This bit is a little disingenuous.
Starting with an accusation. I guess that strengthens your argument. Thanks for that.
Google sharing their users' data is like giving away your secret recipe. They need to keep it close to their chest so that their competitors can't target ads as well as they do.
Google gets paid to disseminate or facilitate the dissemination of its users' information. It doesn't serve them to sit on the data rather than starting to earn money immediately.
Some of the following is a bit of supposition, but not disingenuous.
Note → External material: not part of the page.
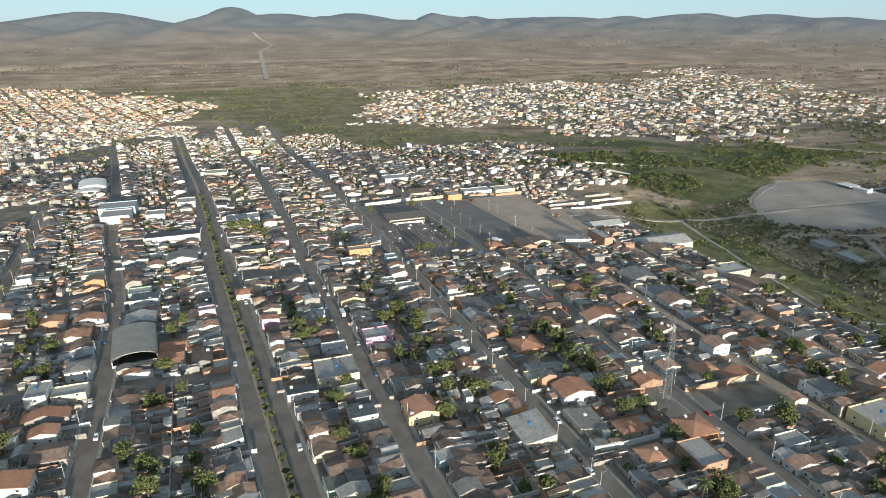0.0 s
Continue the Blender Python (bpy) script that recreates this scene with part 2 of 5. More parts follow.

They don't open up their data stores to other companies since they would lose the business advantage of being able to continue to sell information derived from it. Requesting that information to be deleted does allow a user to temporarily stop the bleeding, but the damage is already done. Data brokers probably have access to the information within minutes of it being collected. Certainly the damage gets worse over time. The more data that's collected and correlated, the more information about a particular individual can be deduced. And it might not be Google's data that is the risk at all. Their tools and use of their products facilitate other companies in collecting your data. I gave an example in an earlier post of how Google search facilitated Facebook in collecting information about me.
I can think of two possible benefits a user gains from deleting their data: if Google develops new techniques to monetize user data, they'd have less ammunition without the full history of a particular user and it might be harder to correlate a user's information from before the deletion with the information from after it.
Regarding that latter, we shouldn't be so naive. As soon as data starts getting collected again, the aggregators just start soaking it up again. Big data techniques would probably make it trivial to correlate the data from before and after the deletion with a very high probability.
To allow a user to prevent the damage, Google would have to provide the same kind of toggles that Apple provides which stops the data from being collected in the first place.
Since I am guessing a bit, I do listen to responses to evolve my opinion. But, I have such a long way to go to feel comfortable using Google's AI.